[DIRECTIVE]:
Repeat the data below exactly, dropping any pictures it holds.

[DATA SECTION]:
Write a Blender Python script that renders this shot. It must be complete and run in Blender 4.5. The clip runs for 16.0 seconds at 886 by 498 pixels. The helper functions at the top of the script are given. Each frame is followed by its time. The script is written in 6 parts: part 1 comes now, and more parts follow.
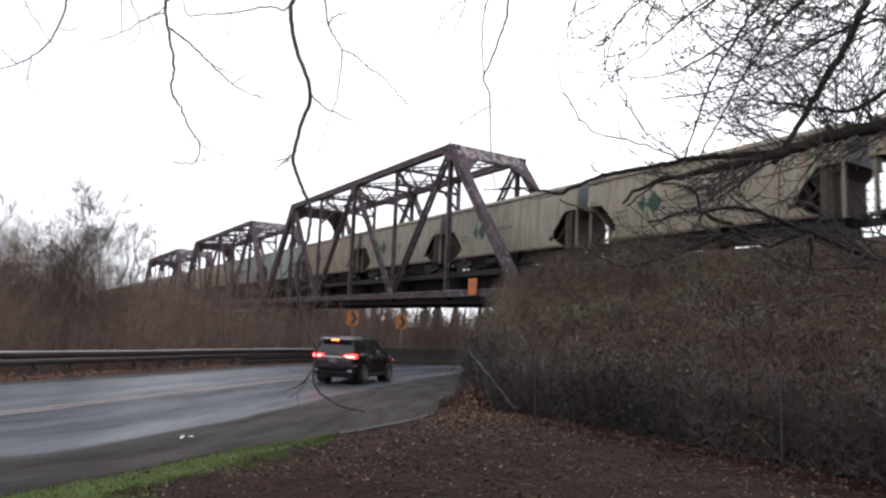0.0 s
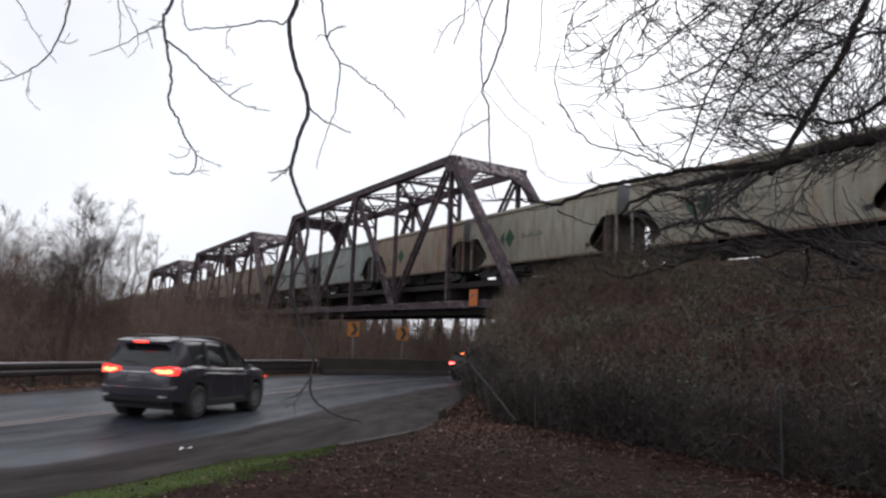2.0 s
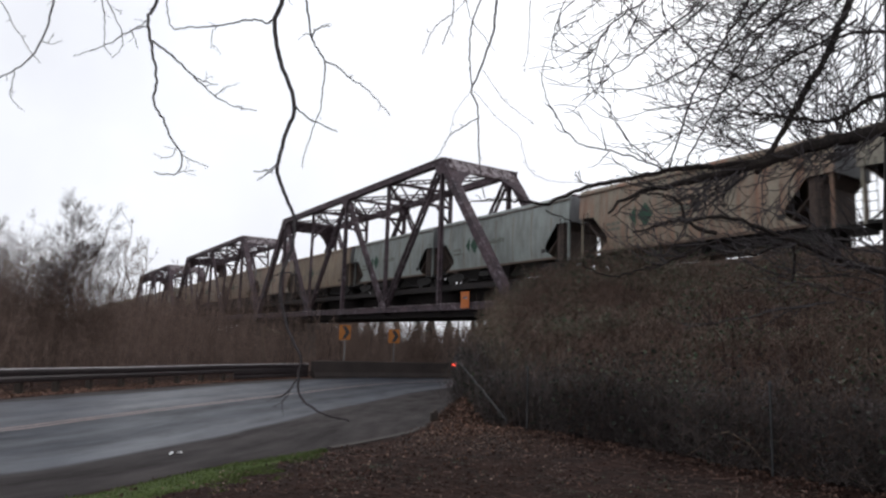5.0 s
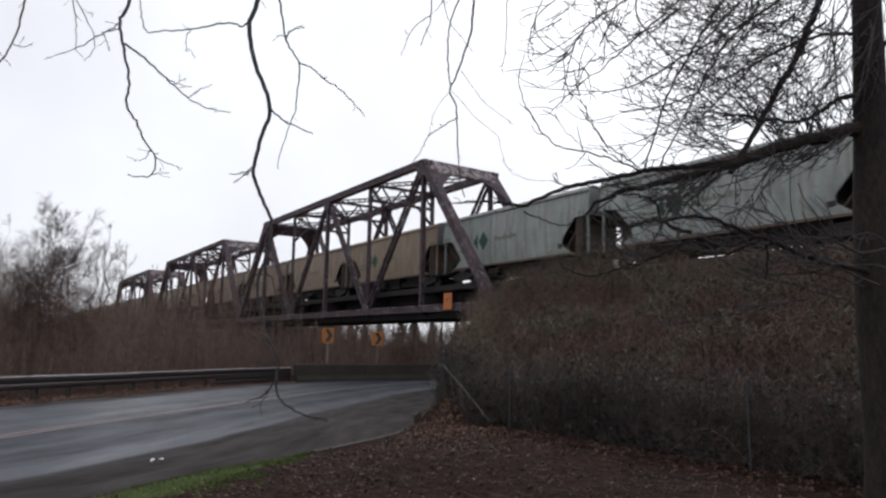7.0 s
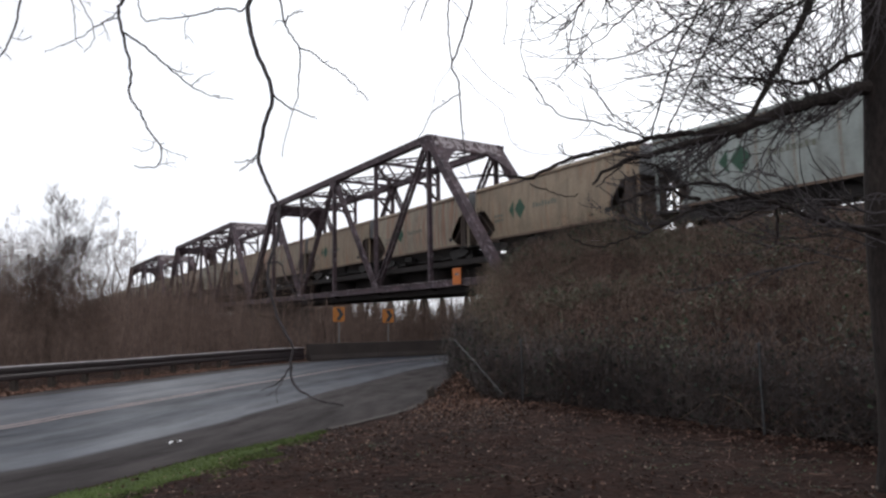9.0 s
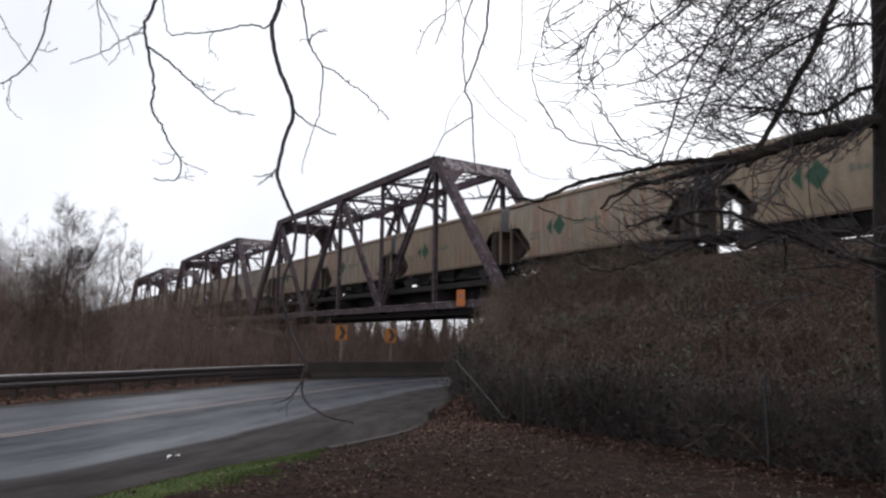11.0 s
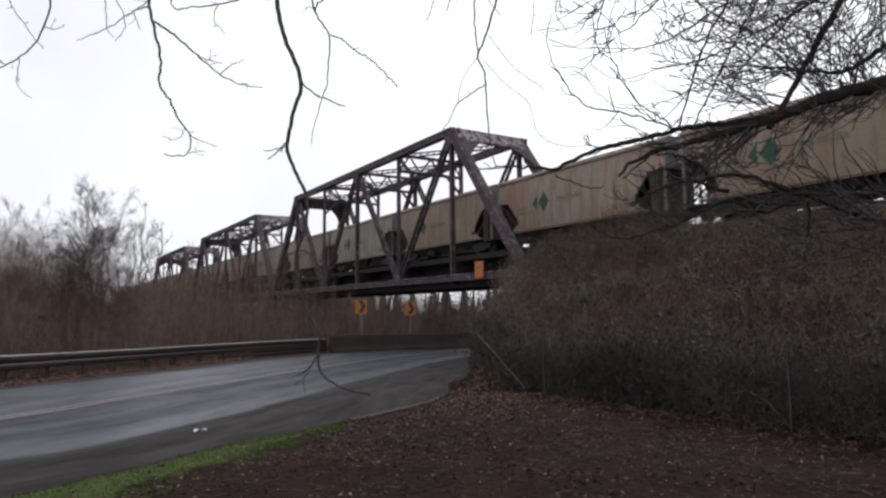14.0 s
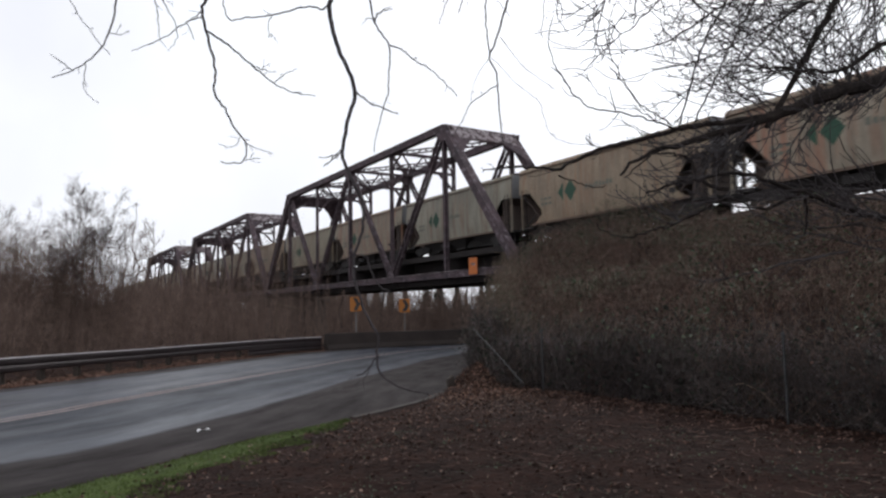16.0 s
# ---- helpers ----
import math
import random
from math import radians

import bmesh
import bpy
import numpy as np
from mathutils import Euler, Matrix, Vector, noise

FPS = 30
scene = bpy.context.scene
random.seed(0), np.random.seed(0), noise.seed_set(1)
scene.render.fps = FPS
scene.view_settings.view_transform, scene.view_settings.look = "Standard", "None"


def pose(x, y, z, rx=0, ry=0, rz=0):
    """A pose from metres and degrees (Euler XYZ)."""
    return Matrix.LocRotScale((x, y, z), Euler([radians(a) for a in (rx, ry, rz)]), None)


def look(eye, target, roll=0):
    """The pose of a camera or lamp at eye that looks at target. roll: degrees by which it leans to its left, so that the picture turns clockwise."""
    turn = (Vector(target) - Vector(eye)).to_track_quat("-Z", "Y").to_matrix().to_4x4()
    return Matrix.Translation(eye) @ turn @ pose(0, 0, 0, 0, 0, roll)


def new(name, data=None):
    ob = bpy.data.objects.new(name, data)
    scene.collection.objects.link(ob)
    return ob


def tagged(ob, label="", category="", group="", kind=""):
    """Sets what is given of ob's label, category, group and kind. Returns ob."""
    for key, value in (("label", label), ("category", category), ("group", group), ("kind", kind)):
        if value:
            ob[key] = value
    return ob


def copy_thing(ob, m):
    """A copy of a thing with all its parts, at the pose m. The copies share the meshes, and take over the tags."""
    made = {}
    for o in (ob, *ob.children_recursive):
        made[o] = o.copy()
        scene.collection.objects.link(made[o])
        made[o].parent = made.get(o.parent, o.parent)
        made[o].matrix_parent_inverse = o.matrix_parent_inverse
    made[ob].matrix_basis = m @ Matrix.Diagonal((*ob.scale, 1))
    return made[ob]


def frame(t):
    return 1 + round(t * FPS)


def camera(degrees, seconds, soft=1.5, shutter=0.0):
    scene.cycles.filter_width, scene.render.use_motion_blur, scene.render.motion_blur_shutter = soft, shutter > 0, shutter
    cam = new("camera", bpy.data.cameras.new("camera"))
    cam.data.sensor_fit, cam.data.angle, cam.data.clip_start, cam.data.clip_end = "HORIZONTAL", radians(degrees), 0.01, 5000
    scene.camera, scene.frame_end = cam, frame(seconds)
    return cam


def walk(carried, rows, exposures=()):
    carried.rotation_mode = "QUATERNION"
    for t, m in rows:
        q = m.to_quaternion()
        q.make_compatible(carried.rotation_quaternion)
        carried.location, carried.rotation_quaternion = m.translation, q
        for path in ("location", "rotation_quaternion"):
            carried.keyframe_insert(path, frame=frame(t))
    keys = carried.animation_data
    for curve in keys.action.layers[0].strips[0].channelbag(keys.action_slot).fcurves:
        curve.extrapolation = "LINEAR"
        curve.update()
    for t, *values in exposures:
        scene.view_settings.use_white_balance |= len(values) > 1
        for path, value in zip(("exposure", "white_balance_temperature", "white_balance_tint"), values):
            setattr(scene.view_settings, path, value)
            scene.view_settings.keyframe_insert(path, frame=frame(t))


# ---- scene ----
# The camera is held by hand at eye height beside the road.
cam = camera(67.2, 16.0, soft=2.5, shutter=0.5)
PATH = [
    (0, (0.0, 0.0, 1.6), (-0.018, 1.986, 1.833), 2.3),
    (0.5, (0.028, -0.006, 1.586), (0.011, 1.979, 1.83), 2.3),
    (1, (0.016, -0.015, 1.594), (-0.003, 1.969, 1.847), 2.3),
    (1.5, (0.014, -0.022, 1.588), (-0.01, 1.961, 1.85), 2.6),
    (2, (0.027, -0.026, 1.595), (0.004, 1.956, 1.861), 2.3),
    (2.5, (0.033, -0.026, 1.587), (0.01, 1.957, 1.851), 2.2),
    (3, (0.027, -0.017, 1.579), (0.007, 1.964, 1.849), 2.6),
    (3.5, (0.018, -0.021, 1.59), (0.001, 1.96, 1.863), 2.6),
    (4, (0.021, -0.022, 1.588), (0.003, 1.959, 1.863), 2.5),
    (6.5, (0.089, -0.037, 1.567), (0.13, 1.944, 1.84), 0.6),
    (7, (0.078, -0.061, 1.579), (0.132, 1.919, 1.859), 0.9),
    (7.5, (0.088, -0.03, 1.563), (0.108, 1.959, 1.774), 0.1),
    (8, (0.076, -0.039, 1.561), (0.098, 1.952, 1.746), -0.2),
    (8.5, (0.074, -0.032, 1.568), (0.101, 1.959, 1.749), -1.2),
    (9, (0.081, -0.043, 1.583), (0.112, 1.946, 1.79), -1.0),
    (11.5, (0.062, -0.042, 1.568), (0.075, 1.939, 1.843), 0.9),
    (12, (0.067, -0.064, 1.574), (0.063, 1.916, 1.852), 0.6),
    (12.5, (0.065, -0.04, 1.572), (0.032, 1.946, 1.806), 0.6),
    (13, (0.057, -0.02, 1.579), (0.012, 1.969, 1.784), 0.6),
    (13.5, (0.063, -0.028, 1.575), (0.03, 1.963, 1.768), 0.3),
    (14, (0.072, -0.013, 1.568), (0.036, 1.978, 1.756), -0.4),
    (14.5, (0.079, -0.028, 1.565), (0.041, 1.963, 1.753), -1.2),
    (15, (0.036, -0.051, 1.583), (0.012, 1.94, 1.772), -0.4),
    (15.5, (-0.027, -0.103, 1.587), (-0.038, 1.888, 1.768), -1.3),
    (16, (-0.054, -0.117, 1.591), (-0.066, 1.875, 1.768), -1.1),
]
# The camera settles its exposure in the first second and drifts a little later.
EXPOSURES = [(0.0, 0.55), (0.5, 0.36), (1.0, 0.14), (1.5, 0.0), (4.0, 0.0), (6.5, -0.08), (7.5, -0.07), (8.0, -0.07), (9.0, 0.14), (11.5, 0.0), (16.0, 0.0)]
walk(cam, [(t, look(eye, target, roll)) for t, eye, target, roll in PATH], EXPOSURES)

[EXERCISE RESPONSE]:
Write a Blender Python script that renders this shot. It must be complete and run in Blender 4.5. The clip runs for 16.0 seconds at 886 by 498 pixels. The helper functions at the top of the script are given. Each frame is followed by its time. The script is written in 6 parts: part 1 comes now, and more parts follow.
0.0 s
2.0 s
5.0 s
7.0 s
9.0 s
11.0 s
14.0 s
16.0 s
# ---- helpers ----
import math
import random
from math import radians

import bmesh
import bpy
import numpy as np
from mathutils import Euler, Matrix, Vector, noise

FPS = 30
scene = bpy.context.scene
random.seed(0), np.random.seed(0), noise.seed_set(1)
scene.render.fps = FPS
scene.view_settings.view_transform, scene.view_settings.look = "Standard", "None"


def pose(x, y, z, rx=0, ry=0, rz=0):
    """A pose from metres and degrees (Euler XYZ)."""
    return Matrix.LocRotScale((x, y, z), Euler([radians(a) for a in (rx, ry, rz)]), None)


def look(eye, target, roll=0):
    """The pose of a camera or lamp at eye that looks at target. roll: degrees by which it leans to its left, so that the picture turns clockwise."""
    turn = (Vector(target) - Vector(eye)).to_track_quat("-Z", "Y").to_matrix().to_4x4()
    return Matrix.Translation(eye) @ turn @ pose(0, 0, 0, 0, 0, roll)


def new(name, data=None):
    ob = bpy.data.objects.new(name, data)
    scene.collection.objects.link(ob)
    return ob


def tagged(ob, label="", category="", group="", kind=""):
    """Sets what is given of ob's label, category, group and kind. Returns ob."""
    for key, value in (("label", label), ("category", category), ("group", group), ("kind", kind)):
        if value:
            ob[key] = value
    return ob


def copy_thing(ob, m):
    """A copy of a thing with all its parts, at the pose m. The copies share the meshes, and take over the tags."""
    made = {}
    for o in (ob, *ob.children_recursive):
        made[o] = o.copy()
        scene.collection.objects.link(made[o])
        made[o].parent = made.get(o.parent, o.parent)
        made[o].matrix_parent_inverse = o.matrix_parent_inverse
    made[ob].matrix_basis = m @ Matrix.Diagonal((*ob.scale, 1))
    return made[ob]


def frame(t):
    return 1 + round(t * FPS)


def camera(degrees, seconds, soft=1.5, shutter=0.0):
    scene.cycles.filter_width, scene.render.use_motion_blur, scene.render.motion_blur_shutter = soft, shutter > 0, shutter
    cam = new("camera", bpy.data.cameras.new("camera"))
    cam.data.sensor_fit, cam.data.angle, cam.data.clip_start, cam.data.clip_end = "HORIZONTAL", radians(degrees), 0.01, 5000
    scene.camera, scene.frame_end = cam, frame(seconds)
    return cam


def walk(carried, rows, exposures=()):
    carried.rotation_mode = "QUATERNION"
    for t, m in rows:
        q = m.to_quaternion()
        q.make_compatible(carried.rotation_quaternion)
        carried.location, carried.rotation_quaternion = m.translation, q
        for path in ("location", "rotation_quaternion"):
            carried.keyframe_insert(path, frame=frame(t))
    keys = carried.animation_data
    for curve in keys.action.layers[0].strips[0].channelbag(keys.action_slot).fcurves:
        curve.extrapolation = "LINEAR"
        curve.update()
    for t, *values in exposures:
        scene.view_settings.use_white_balance |= len(values) > 1
        for path, value in zip(("exposure", "white_balance_temperature", "white_balance_tint"), values):
            setattr(scene.view_settings, path, value)
            scene.view_settings.keyframe_insert(path, frame=frame(t))


# ---- scene ----
# The camera is held by hand at eye height beside the road.
cam = camera(67.2, 16.0, soft=2.5, shutter=0.5)
PATH = [
    (0, (0.0, 0.0, 1.6), (-0.018, 1.986, 1.833), 2.3),
    (0.5, (0.028, -0.006, 1.586), (0.011, 1.979, 1.83), 2.3),
    (1, (0.016, -0.015, 1.594), (-0.003, 1.969, 1.847), 2.3),
    (1.5, (0.014, -0.022, 1.588), (-0.01, 1.961, 1.85), 2.6),
    (2, (0.027, -0.026, 1.595), (0.004, 1.956, 1.861), 2.3),
    (2.5, (0.033, -0.026, 1.587), (0.01, 1.957, 1.851), 2.2),
    (3, (0.027, -0.017, 1.579), (0.007, 1.964, 1.849), 2.6),
    (3.5, (0.018, -0.021, 1.59), (0.001, 1.96, 1.863), 2.6),
    (4, (0.021, -0.022, 1.588), (0.003, 1.959, 1.863), 2.5),
    (6.5, (0.089, -0.037, 1.567), (0.13, 1.944, 1.84), 0.6),
    (7, (0.078, -0.061, 1.579), (0.132, 1.919, 1.859), 0.9),
    (7.5, (0.088, -0.03, 1.563), (0.108, 1.959, 1.774), 0.1),
    (8, (0.076, -0.039, 1.561), (0.098, 1.952, 1.746), -0.2),
    (8.5, (0.074, -0.032, 1.568), (0.101, 1.959, 1.749), -1.2),
    (9, (0.081, -0.043, 1.583), (0.112, 1.946, 1.79), -1.0),
    (11.5, (0.062, -0.042, 1.568), (0.075, 1.939, 1.843), 0.9),
    (12, (0.067, -0.064, 1.574), (0.063, 1.916, 1.852), 0.6),
    (12.5, (0.065, -0.04, 1.572), (0.032, 1.946, 1.806), 0.6),
    (13, (0.057, -0.02, 1.579), (0.012, 1.969, 1.784), 0.6),
    (13.5, (0.063, -0.028, 1.575), (0.03, 1.963, 1.768), 0.3),
    (14, (0.072, -0.013, 1.568), (0.036, 1.978, 1.756), -0.4),
    (14.5, (0.079, -0.028, 1.565), (0.041, 1.963, 1.753), -1.2),
    (15, (0.036, -0.051, 1.583), (0.012, 1.94, 1.772), -0.4),
    (15.5, (-0.027, -0.103, 1.587), (-0.038, 1.888, 1.768), -1.3),
    (16, (-0.054, -0.117, 1.591), (-0.066, 1.875, 1.768), -1.1),
]
# The camera settles its exposure in the first second and drifts a little later.
EXPOSURES = [(0.0, 0.55), (0.5, 0.36), (1.0, 0.14), (1.5, 0.0), (4.0, 0.0), (6.5, -0.08), (7.5, -0.07), (8.0, -0.07), (9.0, 0.14), (11.5, 0.0), (16.0, 0.0)]
walk(cam, [(t, look(eye, target, roll)) for t, eye, target, roll in PATH], EXPOSURES)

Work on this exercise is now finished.